The fact that the relator brought an action seeking to condemn land for a right of way and the statements made in its petition therefor are like the statements in its articles of incorporation, evidence to be considered in considering its status, but are not, in our opinion, sufficient in themselves to establish a status which was in truth contrary to the facts.

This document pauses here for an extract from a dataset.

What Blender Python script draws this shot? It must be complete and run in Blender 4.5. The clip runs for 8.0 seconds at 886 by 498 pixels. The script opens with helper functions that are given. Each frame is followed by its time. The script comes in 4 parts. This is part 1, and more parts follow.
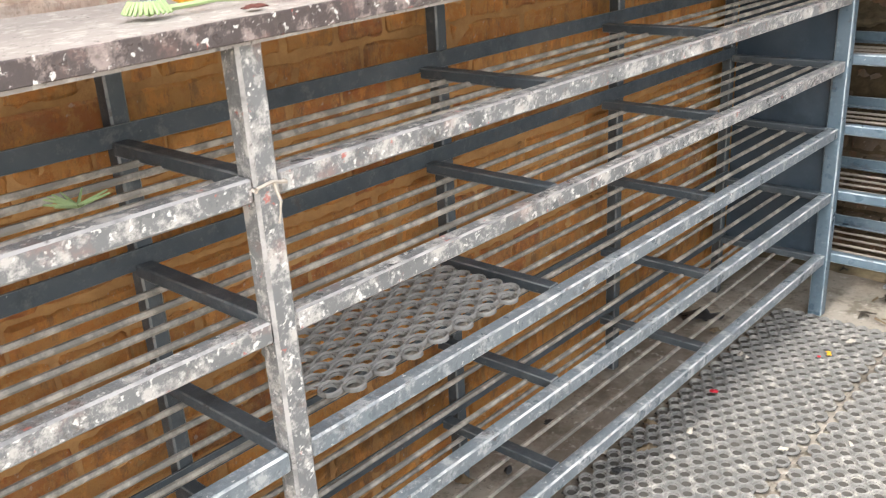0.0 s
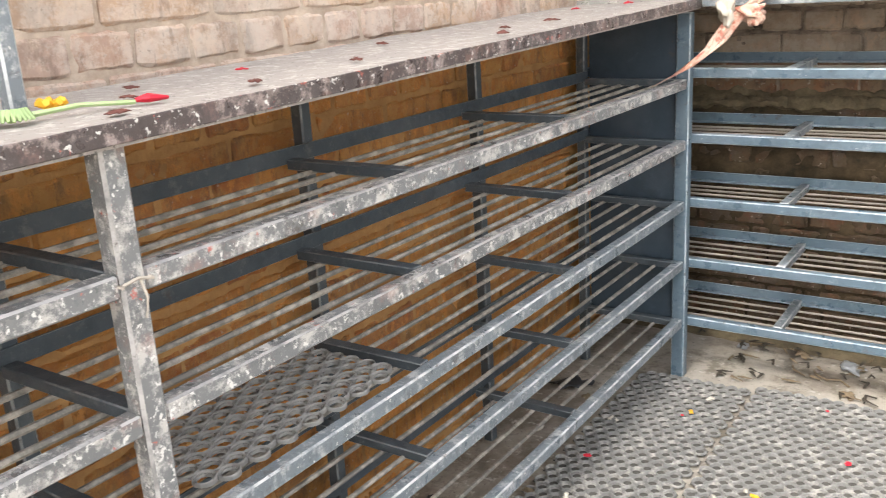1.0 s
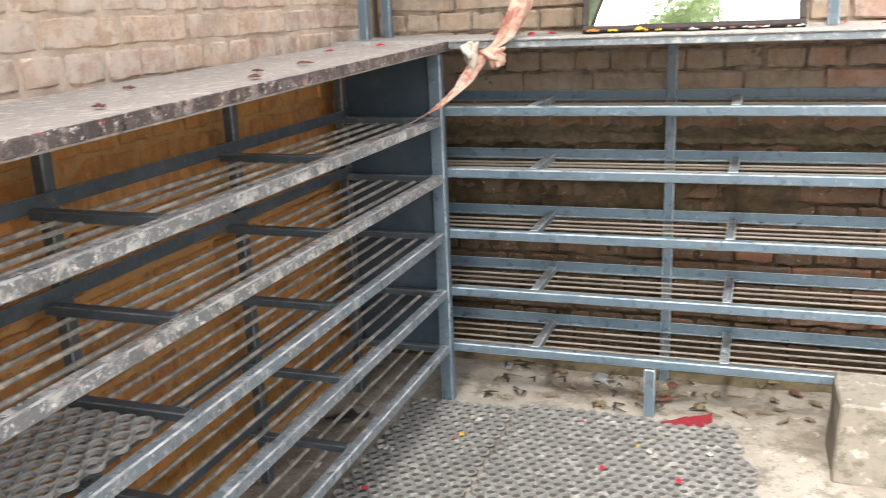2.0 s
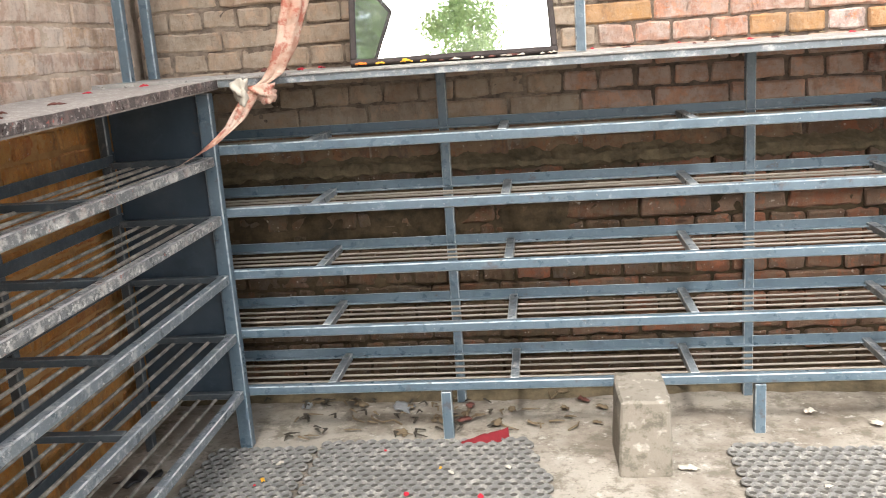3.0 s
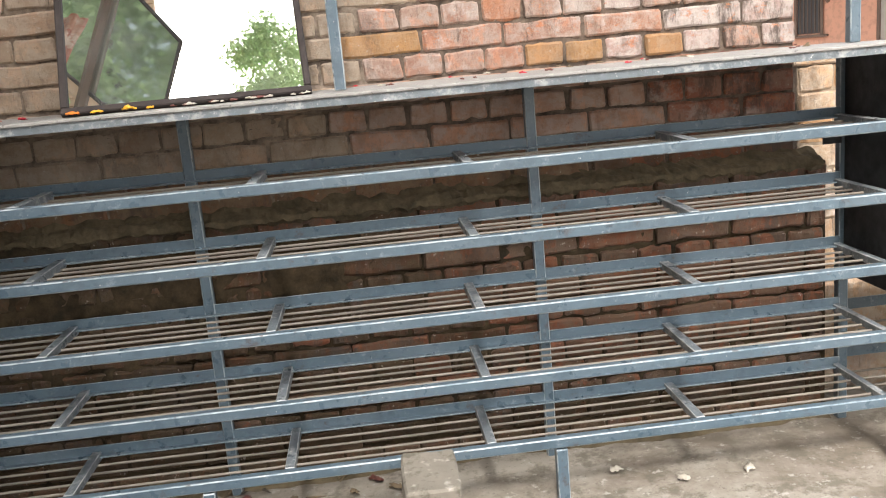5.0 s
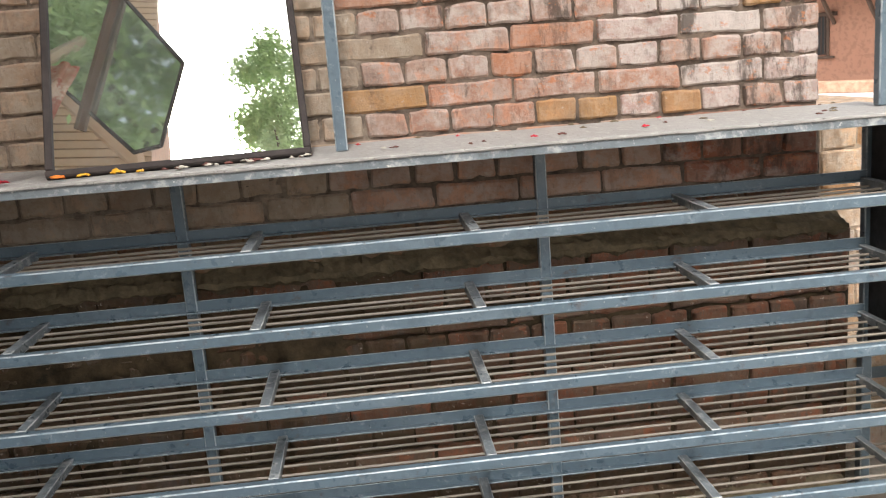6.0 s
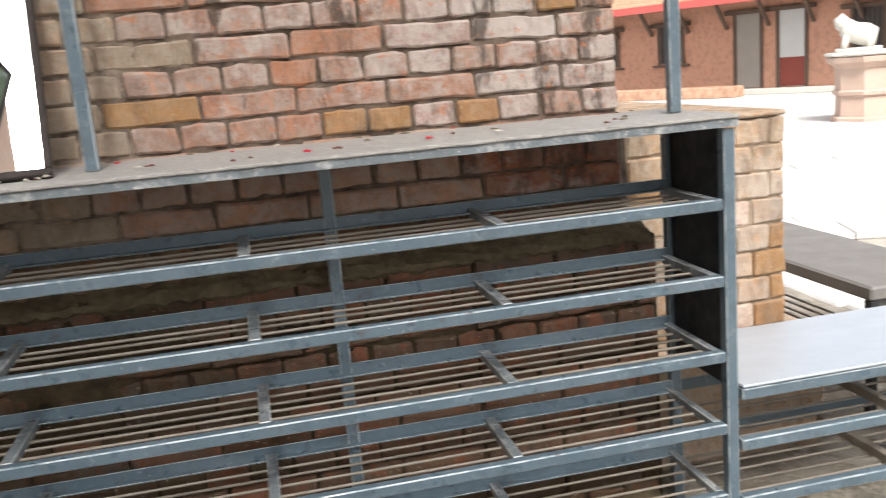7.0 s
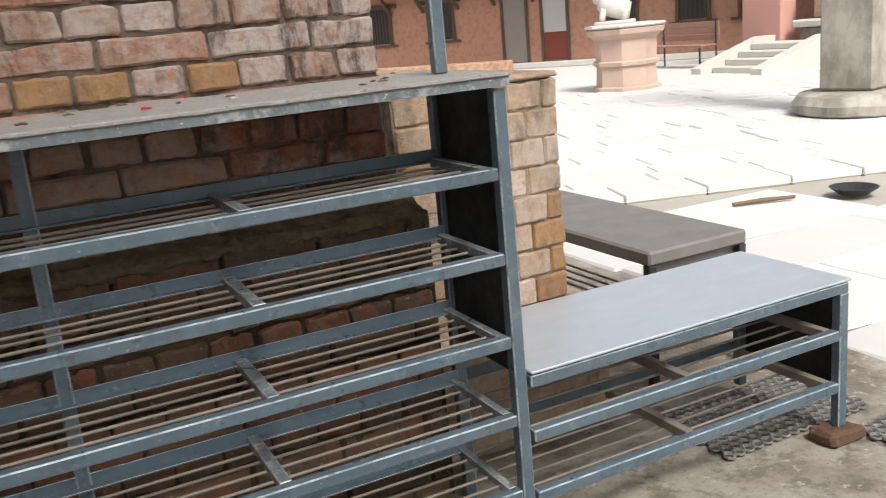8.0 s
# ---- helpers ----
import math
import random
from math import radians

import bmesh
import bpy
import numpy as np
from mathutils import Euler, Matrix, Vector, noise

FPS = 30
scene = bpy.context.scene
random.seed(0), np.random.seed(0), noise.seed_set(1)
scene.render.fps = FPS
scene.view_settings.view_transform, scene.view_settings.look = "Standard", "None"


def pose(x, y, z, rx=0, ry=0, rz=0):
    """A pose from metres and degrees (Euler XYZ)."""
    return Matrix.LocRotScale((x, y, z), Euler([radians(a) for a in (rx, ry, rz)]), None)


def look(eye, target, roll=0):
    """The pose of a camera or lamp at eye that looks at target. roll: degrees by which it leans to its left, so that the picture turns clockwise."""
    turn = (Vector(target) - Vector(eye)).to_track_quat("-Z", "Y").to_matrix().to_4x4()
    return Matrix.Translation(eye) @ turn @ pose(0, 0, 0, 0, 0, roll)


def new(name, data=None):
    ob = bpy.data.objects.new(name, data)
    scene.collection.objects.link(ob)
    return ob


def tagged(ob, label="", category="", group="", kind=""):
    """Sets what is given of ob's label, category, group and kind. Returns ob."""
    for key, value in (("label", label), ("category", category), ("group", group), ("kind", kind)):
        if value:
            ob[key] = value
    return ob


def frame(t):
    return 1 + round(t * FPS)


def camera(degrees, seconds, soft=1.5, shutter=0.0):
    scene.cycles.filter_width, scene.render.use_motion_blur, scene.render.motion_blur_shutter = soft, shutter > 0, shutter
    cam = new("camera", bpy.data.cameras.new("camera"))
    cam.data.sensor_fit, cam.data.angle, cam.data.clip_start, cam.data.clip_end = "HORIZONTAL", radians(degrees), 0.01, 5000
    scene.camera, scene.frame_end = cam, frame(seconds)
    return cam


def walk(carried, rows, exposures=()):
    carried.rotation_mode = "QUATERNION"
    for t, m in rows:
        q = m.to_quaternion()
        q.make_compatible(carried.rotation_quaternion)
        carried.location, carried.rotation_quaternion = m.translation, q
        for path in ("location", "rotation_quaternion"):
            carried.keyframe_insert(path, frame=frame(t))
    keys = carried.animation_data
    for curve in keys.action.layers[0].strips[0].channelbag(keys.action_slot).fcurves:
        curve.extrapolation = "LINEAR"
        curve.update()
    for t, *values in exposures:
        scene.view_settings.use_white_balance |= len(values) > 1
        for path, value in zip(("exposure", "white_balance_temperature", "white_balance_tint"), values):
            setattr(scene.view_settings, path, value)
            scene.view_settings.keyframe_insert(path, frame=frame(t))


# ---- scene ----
cam = camera(53.1, 8.0, 1.0, 0.2)
PATH = [
    (0, (0.217, 0.091, 1.191), (-1.052, 1.457, 0.468), -3.4),
    (0.5, (0.274, 0.078, 1.207), (-0.947, 1.544, 0.607), -3.9),
    (1, (0.278, 0.063, 1.218), (-0.816, 1.637, 0.646), -3.4),
    (1.5, (0.281, 0.055, 1.222), (-0.598, 1.76, 0.655), -2.1),
    (2, (0.32, 0.052, 1.237), (-0.336, 1.867, 0.711), -2.4),
    (2.2, (0.341, 0.061, 1.236), (-0.174, 1.924, 0.725), -2.6),
    (3.3, (0.39, 0.056, 1.193), (0.236, 1.999, 0.744), -4.1),
    (3.5, (0.413, 0.05, 1.2), (0.312, 1.993, 0.736), -4.2),
    (4, (0.456, 0.197, 1.196), (0.38, 2.148, 0.759), -5.2),
    (4.5, (0.523, 0.3, 1.209), (0.554, 2.253, 0.78), -5.2),
    (4.7, (0.544, 0.346, 1.196), (0.645, 2.296, 0.765), -5.7),
    (5.8, (0.558, 0.561, 1.333), (0.749, 2.505, 0.901), -4.5),
    (6, (0.566, 0.57, 1.335), (0.712, 2.523, 0.929), -4.5),
    (6.5, (0.645, 0.625, 1.32), (0.726, 2.592, 0.964), -5.0),
    (7, (0.832, 0.705, 1.313), (1.237, 2.621, 0.906), -4.8),
    (7.5, (0.902, 0.77, 1.29), (1.549, 2.604, 0.82), -5.9),
    (8, (0.991, 0.972, 1.253), (1.832, 2.719, 0.762), -5.4),
]
EXPOSURES = [(0.0, 2.88), (0.5, 2.80), (2.0, 2.42), (3.5, 2.1), (4.5, 1.9), (6.0, 1.5), (6.5, 1.37), (7.5, 1.03), (8.0, 0.75)]
walk(cam, [(t, look(eye, target, roll)) for t, eye, target, roll in PATH], EXPOSURES)


# ---- world, sun, exposure ----
SUN_ELEV, SUN_AZ = radians(50), radians(187)   # azimuth clockwise from +y
world = bpy.data.worlds.new("world")
scene.world = world
world.use_nodes = True
wn = world.node_tree.nodes
sky = wn.new("ShaderNodeTexSky")
sky.sky_type, sky.sun_disc, sky.sun_elevation, sky.sun_rotation = "NISHITA", False, SUN_ELEV, SUN_AZ
sky.air_density, sky.dust_density, sky.ozone_density = 1.0, 4.0, 1.0
wn["Background"].inputs[1].default_value = 0.11
haze = wn.new("ShaderNodeHueSaturation")   # a milky, overcast sky
haze.inputs["Saturation"].default_value = 0.28
world.node_tree.links.new(sky.outputs[0], haze.inputs["Color"])
world.node_tree.links.new(haze.outputs[0], wn["Background"].inputs[0])
sun = new("sun", bpy.data.lights.new("sun", "SUN"))
sun.data.energy, sun.data.angle, sun.data.color = 2.2, radians(15), (1.0, 0.965, 0.92)
sun_from = Vector((math.sin(SUN_AZ) * math.cos(SUN_ELEV), math.cos(SUN_AZ) * math.cos(SUN_ELEV), math.sin(SUN_ELEV)))
sun.matrix_world = look(sun_from * 40, (0, 0, 0))


# ---- materials ----
class Mat:
    """A node material with a few shorthands."""

    def __init__(self, name, rough=0.6, metal=0.0, spec=0.5):
        self.m = bpy.data.materials.new(name)
        self.m.use_nodes = True
        self.t = self.m.node_tree
        self.b = self.t.nodes["Principled BSDF"]
        self.b.inputs["Roughness"].default_value = rough
        self.b.inputs["Metallic"].default_value = metal
        self.b.inputs["Specular IOR Level"].default_value = spec
        geo = self.t.nodes.new("ShaderNodeNewGeometry")
        self.pos = geo.outputs["Position"]
        self.island = geo.outputs["Random Per Island"]
        self.obrand = self.t.nodes.new("ShaderNodeObjectInfo").outputs["Random"]

    def link(self, a, b):
        self.t.links.new(a, b)

    def noise(self, scale, detail=4.0, rough=0.6, stretch=(1, 1, 1), shift=None):
        mp = self.t.nodes.new("ShaderNodeMapping")
        mp.inputs["Scale"].default_value = stretch
        self.link(self.pos, mp.inputs["Vector"])
        if shift is not None:
            self.link(shift, mp.inputs["Location"])
        n = self.t.nodes.new("ShaderNodeTexNoise")
        n.inputs["Scale"].default_value = scale
        n.inputs["Detail"].default_value = detail
        n.inputs["Roughness"].default_value = rough
        self.link(mp.outputs[0], n.inputs["Vector"])
        return n.outputs["Fac"]

    def ramp(self, fac, stops, step=False):
        r = self.t.nodes.new("ShaderNodeValToRGB")
        e = r.color_ramp.elements
        while len(e) < len(stops):
            e.new(0.5)
        for el, (p, c) in zip(e, stops):
            el.position = p
            el.color = (c, c, c, 1) if isinstance(c, (int, float)) else (*c, 1)
        if step:
            r.color_ramp.interpolation = "CONSTANT"
        self.link(fac, r.inputs[0])
        return r.outputs[0]

    def mix(self, fac, a, b, kind="MIX"):
        n = self.t.nodes.new("ShaderNodeMix")
        n.data_type, n.blend_type = "RGBA", kind
        for k, v in ((0, fac), (6, a), (7, b)):
            if isinstance(v, (int, float)):
                n.inputs[k].default_value = v
            elif isinstance(v, tuple):
                n.inputs[k].default_value = (*v, 1)
            else:
                self.link(v, n.inputs[k])
        return n.outputs[2]

    def color(self, c):
        if isinstance(c, tuple):
            self.b.inputs["Base Color"].default_value = (*c, 1)
        else:
            self.link(c, self.b.inputs["Base Color"])
        return self

    def rough(self, r):
        self.link(r, self.b.inputs["Roughness"])
        return self

    def bump(self, fac, strength=0.3, dist=0.004):
        n = self.t.nodes.new("ShaderNodeBump")
        n.inputs["Strength"].default_value, n.inputs["Distance"].default_value = strength, dist
        self.link(fac, n.inputs["Height"])
        self.link(n.outputs[0], self.b.inputs["Normal"])
        return self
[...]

The facts as shown in the record, in our opinion, conclusively establish that this corporation never advanced beyond the status of a private carrier. In Cushing v. White, supra, Judge Webster has set out the text of a great many authorities upon this subject and it seems hardly necessary to restate them here, and we will confine ourselves to the discussion of some of the authorities which we consider pertinent to this particular case. The undisputed evidence is to the effect that the relator was organized for the purpose of getting out timber owned by the persons organizing it and *459that is the only business which it has ever followed as a business. Its transportation of articles for others where it made no charge would, of course, not change the status, and the fact that it did make charges in other instances which were in every instance less than the cost of the service rendered might be considered as bringing these acts within the gratuitous class, and as defined in 1 Moore on Carriers, p. 2, would constitute the railroad a private carrier so far as these acts are concerned.

The finding of the commission is that the logs transported by the railroad for itself, if charged for at customary rates, will equal in value $15,000 per annum, while the total sums realized from the charges made other persons did not average more than about $175 per year, and while the size of the business is not in itself sufficient to absolve the carrier of its position of common carrier, yet the fact that the business has been so conducted for so many years along this line is persuasive evidence that the relator neither intended to be, nor held itself out to be, a common carrier. The evidence is clear that the road is not now equipped for the carrying on of a general freight business. Its logging trucks when loaded aggregate about eighty thousand pounds in weight, while the loaded standard railway car is about double this weight. Its track is laid with rails which in no instance are more than forty pounds. Its grades and curves are excessive for those of ordinary railway business. When it operates, its entire equipment is now utilized in its own business, and to require it to undertake the transportation which is tendered in this case would require clear evidence of its legal obligation so to do, and, in our opinion, this is not supplied by the record in this case.

The judgment of the superior court of Thurston *460county is reversed and the order of the public service commission heretofore made set aside.

Eelator will recover costs.

Parker, C. J., Main, Holcomb, and Mackintosh, JJ., concur.






Rehearing

On Eehearing.

[Department Two. December 30, 1921.]

Per Curiam.

A petition for rehearing has been filed in this cause.

It is said in the opinion that the average freight receipts received from outside sources by the relator were about $175 per annum, and the petition for rehearing refers to the portion of the- testimony where the president of the relator stated that that was the income for the year 1920 as being the only testimony on this point. Preceding this testimony is that of the same witness' concerning total receipts for the year 1919 of considerable less than this sum, and on page sixty-five of the statement of facts the witness was asked whether they had hauled any freight previous to that time, and he answered that they had for some five or six years, “about the same amount of freight each year I presume.” We think it cannot be questioned that the amount collected for freight from outside persons is inconsequential in the total, and the exact sums collected do not become especially material.

The petition is practically a restatement of the contentions made upon the former hearing, and we see no occasion to depart from the decision heretofore rendered. The petition is therefore denied.